Superconductors conduct electricity with 100 percent efficiency, losing none of it to resistance. The few high-temperature superconducting wires on the right conduct as much current as all the copper cables on the left. (Photo courtesy of American Superconductor.)

The electrons in the pseudogap state aren't superconducting-so what are they doing? That's the puzzle that's had condensed matter physicists scratching their heads for two decades.

"A clear answer as to whether such a gap is just an extension of superconductivity or a harbinger of another phase is a critical step in developing better superconductors," Shen said.

In work done at SLAC's Stanford Synchrotron Radiation Lightsource, Lawrence Berkeley National Laboratory's Advanced Light Source and Stanford University, Shen's team looked at a sample of a cuprate superconductor from the inside out.

They examined electronic behavior at the sample's surface, thermodynamic behavior in the sample's interior, and changes to the sample's dynamic properties over time using a trifecta of measurement techniques never before employed together.

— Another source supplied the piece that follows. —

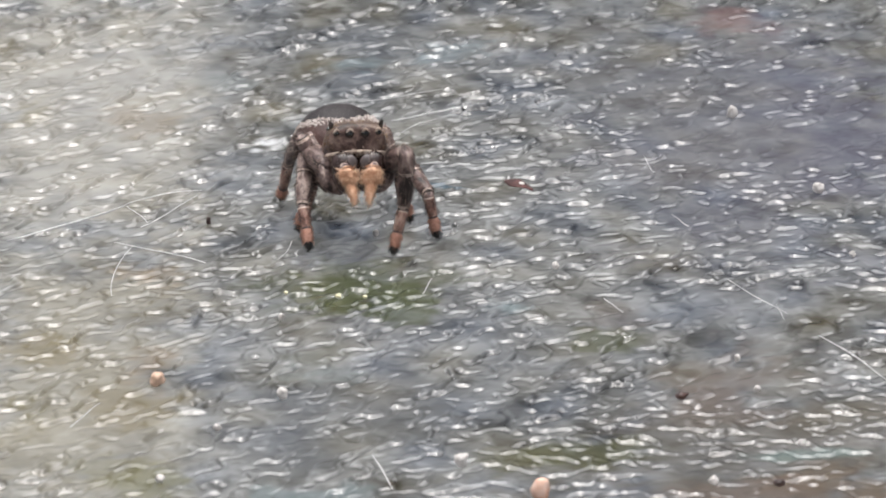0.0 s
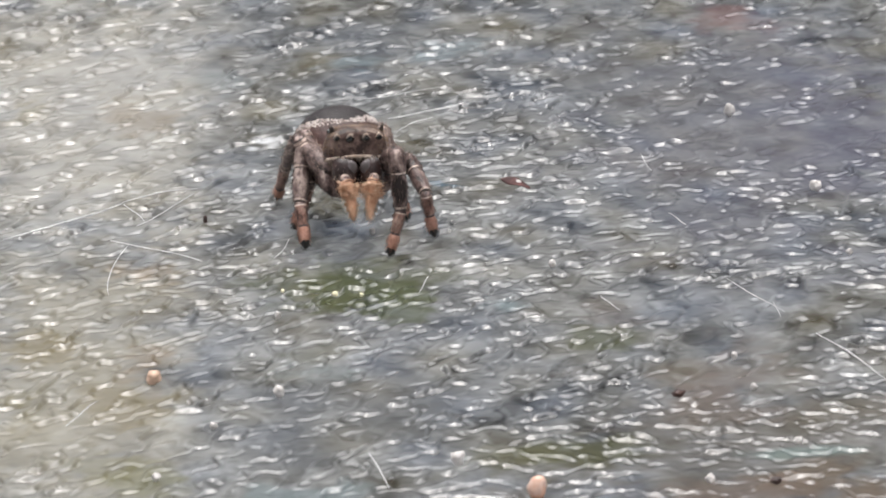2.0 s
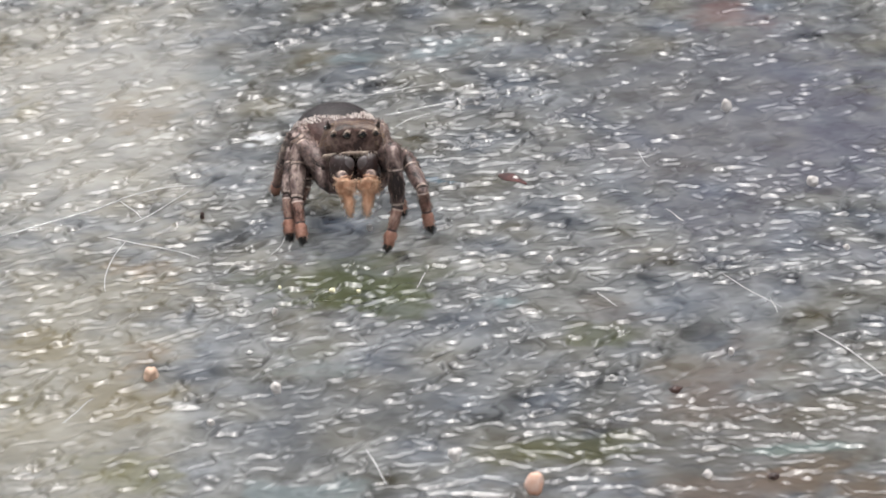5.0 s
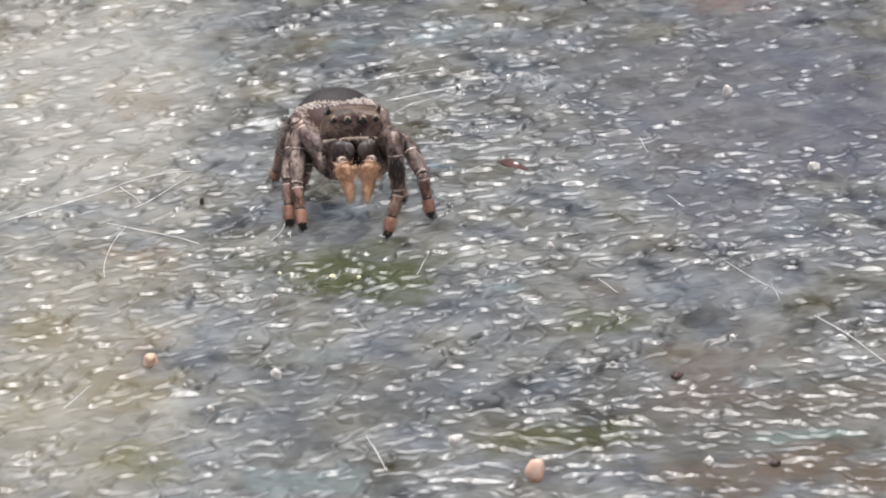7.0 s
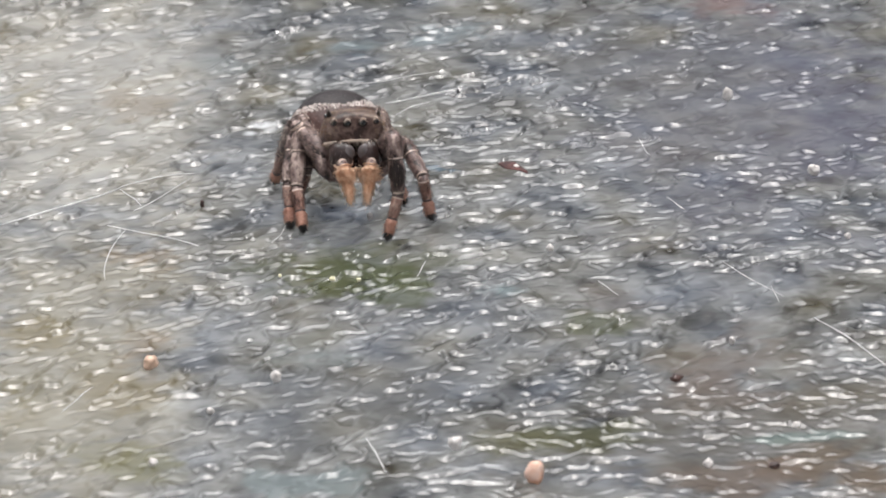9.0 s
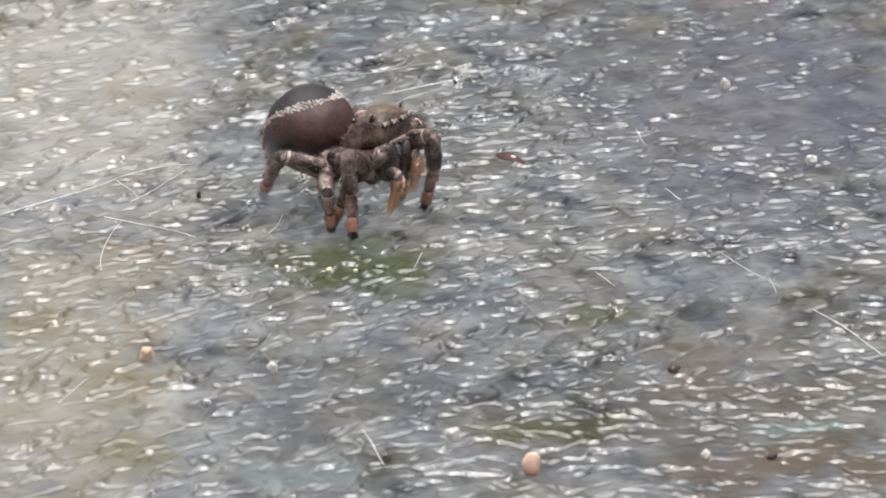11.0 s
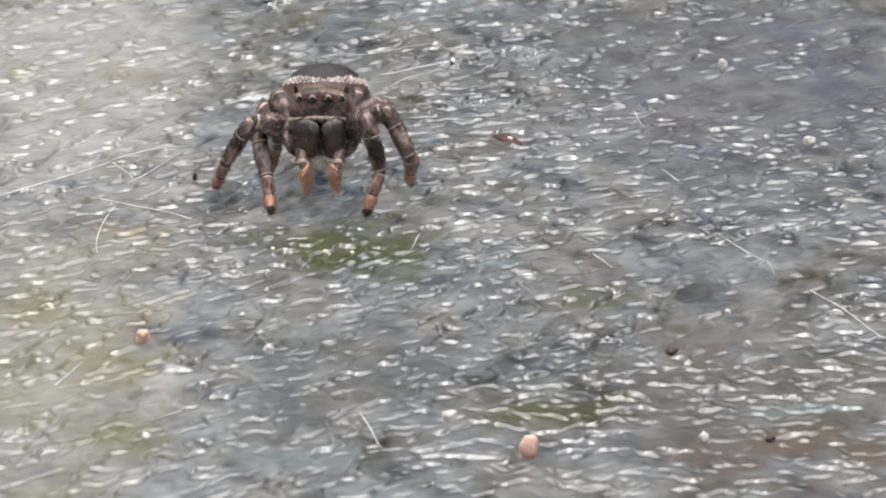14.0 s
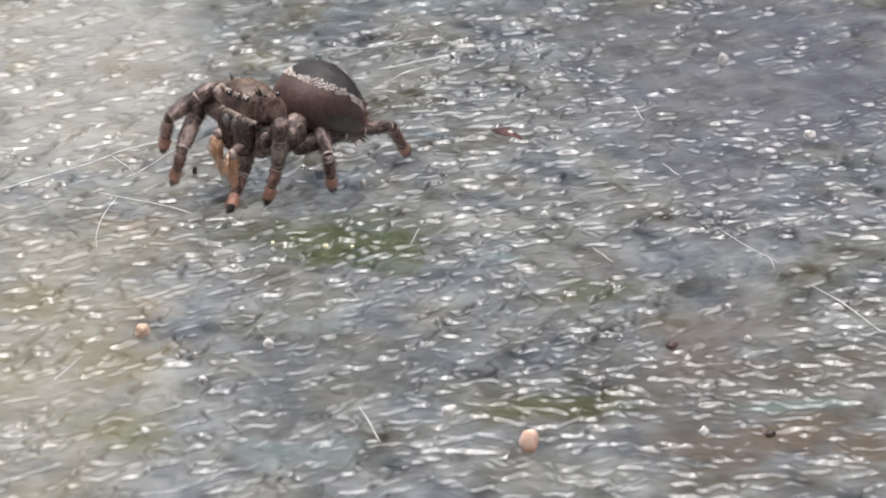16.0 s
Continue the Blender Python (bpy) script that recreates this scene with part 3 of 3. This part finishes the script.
# ---------------------------------------------------------------- what moves
# the body: time, x, y, lift, pitch, roll, heading
BODY = [
    (0.0, -2.9, 3.28, 0.1, 12, 0, 187), (0.15, -2.9, 3.28, 0.1, 12, 0, 187), (0.45, -2.79, 3.17, 0.02, 7, 0, 187),
    (9.6, -2.79, 3.17, 0.02, 7, 0, 187), (10.4, -2.17, 2.17, 0.1, 0, 0, 237), (13.05, -2.17, 2.17, 0.1, 0, 0, 237),
    (13.2, -2.29, 2.0, -0.15, 0, 0, 218), (13.4, -2.96, 2.0, -0.12, 3, 0, 196), (13.6, -3.35, 2.6, -0.05, 5, 0, 183),
    (14.0, -3.49, 2.95, -0.03, 6, 0, 179), (14.3, -3.49, 2.95, -0.03, 6, 0, 179), (14.45, -3.49, 3.0, 0.0, 6, 0, 179),
    (14.75, -3.49, 3.0, 0.0, 6, 0, 179), (15.0, -3.49, 3.0, 0.0, 7, 0, 178), (15.3, -3.51, 2.98, 0.02, 6, 0, 177), (15.4, -3.6, 2.85, 0.05, 5, 0, 173), (15.5, -3.84, 2.7, 0.1, 5, 0, 164),
    (15.6, -4.2, 2.2, 0.15, 0, 0, 150), (15.8, -4.82, 2.27, 0.1, 0, 0, 134), (16.0, -5.22, 2.39, 0.1, 0, 0, 124)]
# the abdomen on it: time, yaw, pitch, slide back, lift
TAIL = [(0.0, 12, 9, 0.0, 0.0), (0.15, 12, 9, 0.0, 0.0), (0.45, 12, 16, 0.0, 0.0), (9.6, 12, 16, 0.0, 0.0), (10.4, -12, 21, 0.38, 0.10), (13.05, -12, 21, 0.38, 0.10),
        (13.3, -4, 16, 0.0, 0.05), (13.5, 3, 15, 0.0, 0.0), (14.0, 0, 15, 0.0, 0.0), (15.3, 0, 15, 0.0, 0.0), (15.6, 0, 16, -0.05, 0.05), (16.0, 2, 20, -0.1, 0.12)]
# the palps: time, droop, spread, drop, twist apart, twist together
PALP = [(0.0, 30, 0, 0.32, 0, 0), (0.2, 30, 0, 0.32, 0, 0), (0.45, 20, 0, 0.42, 0, 0), (9.6, 20, 0, 0.42, 0, 0), (10.4, -12, -4, 0.38, 0, 45), (13.2, -12, -4, 0.38, 0, 45), (13.5, -26, 10, 0.63, 58, 0),
        (14.3, -26, 10, 0.63, 58, 0), (14.45, 26, 0, 0.2, 0, 0), (14.75, 26, 0, 0.2, 0, 0), (14.95, -26, 10, 0.63, 58, 0), (15.4, -22, 10, 0.63, 58, 0), (15.8, -4, 5, 0.63, 0, -40), (16.0, -4, 5, 0.63, 0, -40)]
# the feet: times and places on the sheet
FEET = {
    1: [(0, -4.26, 1.66), (9.6, -4.26, 1.66), (10.3, -2.62, 0.24), (13.1, -2.62, 0.24), (13.2, -2.62, -0.17), (13.4, -2.67, 0.05), (13.5, -3.7, 1.65), (13.6, -4.09, 1.78), (13.75, -4.7, 1.5), (13.95, -5.0, 0.9), (15.3, -5.01, 0.85),
        (15.4, -5.52, 1.23), (15.5, -6.28, 1.88), (15.6, -6.89, 3.3), (15.8, -7.74, 2.88), (16, -8.09, 3.06)],
    2: [(0, -4.35, 2.1), (3.2, -4.35, 2.1), (3.8, -4.68, 2.0), (9.6, -4.68, 2.0), (10.2, -3.28, 0.95), (13.1, -3.28, 0.95), (13.3, -3.42, 0.95), (13.42, -4.83, 1.5),
        (13.5, -6.0, 4.2), (13.6, -6.44, 3.62), (13.7, -6.82, 3.3), (15.5, -6.81, 3.4), (15.6, -7.31, 2.79), (15.8, -7.9, 3.0, 0.5), (16, -8.4, 3.5, 0.9)],
    3: [(0, -4.7, 3.4), (9.6, -4.7, 3.4), (10.4, -3.27, 1.5), (13.25, -3.27, 1.5), (13.65, -5.2, 5.0), (15.4, -5.2, 5.0), (15.8, -5.84, 4.4), (16, -5.84, 4.4)],
    4: [(0, -5.33, 6.42), (9.6, -5.33, 6.42), (10.4, -5.48, 4.76), (13.1, -5.48, 4.76), (13.2, -5.45, 4.5), (13.45, -5.42, 4.49), (13.7, -4.1, 7.2), (15.4, -4.1, 7.2),
        (15.8, -3.5, 7.4), (16, -3.5, 7.4)],
    -1: [(0, -1.73, 1.31), (0.3, -1.71, 1.0), (9.6, -1.71, 1.0), (10.3, -0.51, 2.94), (13.0, -0.51, 2.94), (13.2, -0.35, 2.12), (13.4, -1.27, 0.78), (13.5, -2.06, 0.94), (13.6, -2.1, 1.2), (13.75, -2.16, 0.7),
         (15.4, -2.19, 0.78), (15.5, -2.94, 1.0), (15.6, -4.28, 0.57), (15.7, -4.8, 0.8), (15.9, -6.27, 0.7), (16, -6.25, 0.57)],
    -2: [(0, -0.36, 2.8), (9.6, -0.36, 2.83), (10.3, -1.25, 4.1), (13.1, -1.25, 4.1), (13.4, -0.49, 3.35), (13.6, -0.53, 4.0), (13.8, -0.6, 3.5), (14.05, -0.82, 2.72), (14.3, -1.15, 2.3), (15.3, -1.15, 2.3), (15.4, -1.55, 1.67), (15.5, -2.14, 1.35), (15.6, -3.09, 1.11),
         (15.7, -3.12, 1.4), (15.9, -3.15, 1.6), (15.97, -5.17, 1.25), (16, -5.17, 1.25)],
    -3: [(0, -1.2, 4.3), (9.6, -1.2, 4.3), (10.3, -1.3, 5.5), (13.2, -1.3, 5.5), (13.6, -0.68, 5.33), (15.6, -0.73, 5.23), (15.7, -1.05, 5.25), (15.9, -3.15, 2.7), (16, -3.18, 2.48)],
    -4: [(0, -2.2, 7.3), (9.6, -2.2, 7.3), (10.3, -2.8, 6.4), (13.2, -2.8, 6.4), (13.6, -2.9, 7.2), (15.5, -2.9, 7.2), (15.7, -0.93, 5.9), (16, -0.93, 5.87)]}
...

"There is much to be said about using the same material and three different techniques to tackle the problem," commented condensed matter physicist Sudip Chakravarty of the University of California Los Angeles, who was not involved in the research. "Even after decades of research this is a key unanswered question."

The team's findings: electrons in the pseudogap phase are not pairing up. They reorganise into a distinct yet elusive order of their own. In fact, the new order is also present when the material is superconducting; it had been overlooked before, masked by the behavior of superconducting electron pairs.

Simply knowing the pseudogap indicates a new phase of matter provides a clear signpost for follow-up research, according to Ruihua He, a post-doctoral researcher at the Advanced Light Source and first author of the paper.

He outlined the next steps: "First to-do: uncover the nature of the pseudogap order. Second to-do: determine whether the pseudogap order is friend or foe to superconductivity. Third to-do: find a way to promote the pseudogap order if it's a friend and suppress it if it's a foe."

According to Makoto Hashimoto, a co-author on the paper and SSRL staff scientist, their work "makes the high-temperature superconductor roadmap much clearer than before, and a good roadmap is important for any big science project."